En un país como el nuestro, en el que prácticamente todos los servicios importantes están transferidos a las comunidades autónomas, no tiene sentido una agencia tributaria común. Es absurdo que los que gasten no recauden. Tampoco tiene demasiada razón de ser que haya un régimen fiscal común para todos.

España es un país grande y variado, un auténtico continente en miniatura. Hay provincias despobladas y otras superpobladas. Provincias agrarias, industriales y de servicios que viven del comercio y del turismo. Hay provincias con salida al mar y otras encaramadas en lo alto de un páramo, provincias húmedas y boscosas, provincias urbanas, provincias insulares y provincias desérticas.

Cada una debería escoger su estrategia para sobrevivir y prosperar

Cada una debería escoger su estrategia para sobrevivir y prosperar. Toda estrategia comienza por allegarse los recursos necesarios. La política fiscal que necesita un lugar como la paramera burgalesa, prácticamente deshabitada pero muy extensa, es necesariamente distinta a la del área metropolitana de Barcelona, en la que lo que escasea es el suelo.

¿Dónde quedarían entonces los servicios comunes tales como la defensa, la representación exterior o la red troncal de transporte y comunicaciones? Primero, son muy pocos. Segundo, tienen un coste muy bajo, perfectamente asumible con el pago de un canon por habitante o mediante la reserva de un impuesto común que recaude el Estado, algo como el IVA o los aranceles. Con lo obtenido ahí, que no sería precisamente poco, el Gobierno atendería esos servicios y respondería ante imprevistos como inundaciones, incendios o sequías.

Esto nos acercaría al sistema helvético. Pero es precisamente a lo que tenemos que aspirar, a parecernos a Suiza, que es el país más rico, libre y transparente del mundo. Muchos aseguran que eso es imposible porque esto no es Suiza. No, no lo es. Es mejor que Suiza. Suiza no tiene seis mil kilómetros de costa en dos mares, ni capitales de talla mundial como Madrid y Barcelona, ni cuenta con una lengua franca y una cultura común. España sería una Suiza hipervitaminada, rica hasta la extenuación y orgullosa de sí misma.

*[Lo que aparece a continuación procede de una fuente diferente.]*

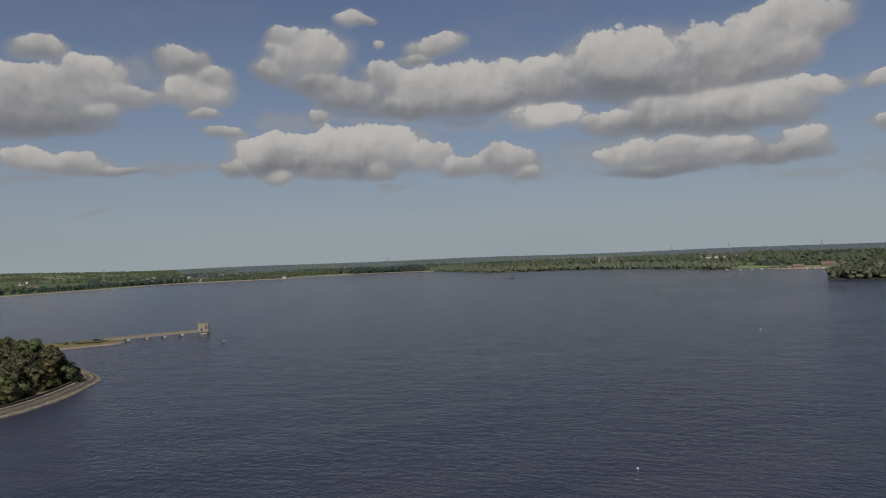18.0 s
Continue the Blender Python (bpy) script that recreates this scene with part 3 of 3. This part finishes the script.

En algún momento de nuestra historia la organización política (y fiscal) de España fue similar a la de la Suiza actual

Si miramos hacia atrás, en cierto modo en algún momento de nuestra historia la organización política (y fiscal) de España fue similar a la de la Suiza actual. La descentralización es la genuina tradición política hispana, hija de una tierra diversa, fracturada por una geografía difícil, rica en peculiaridades y ferozmente localista.

Cuando el poder nace desde abajo, del pueblo y no de una camarilla capitalina, los impuestos bajan y las sociedades prosperan. No hay motivo para el pesimismo, todo lo contrario. España es una empresa política, cultural y humana con mucho pasado. Puede tener mucho futuro si retorna a su ser y devuelve a las comunidades lo que primero los monarcas imperiales de la casa Habsburgo y luego el Estado decimonónico les arrebató.

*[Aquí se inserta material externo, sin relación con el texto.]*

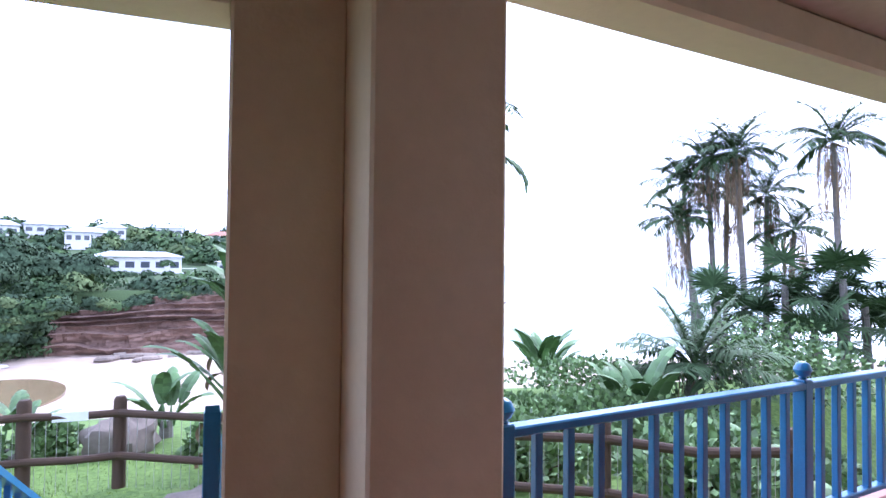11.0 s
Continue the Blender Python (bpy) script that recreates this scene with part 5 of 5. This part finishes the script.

Cuando una comunidad recauda sus impuestos y financia sus gastos con ellos, cuando puede atraer talento y no expulsarlo, no se echa la culpa al vecino de las desdichas propias como sucede actualmente. Acaban de cumplirse dos siglos de la invasión napoleónica que trajo consigo la infame uniformización jacobina, y tres desde que la dinastía Borbón, también venida de Francia, accediese al trono. Es buen momento para replantearse si la barbarie, al menos la fiscal, empieza al otro lado del Pirineo.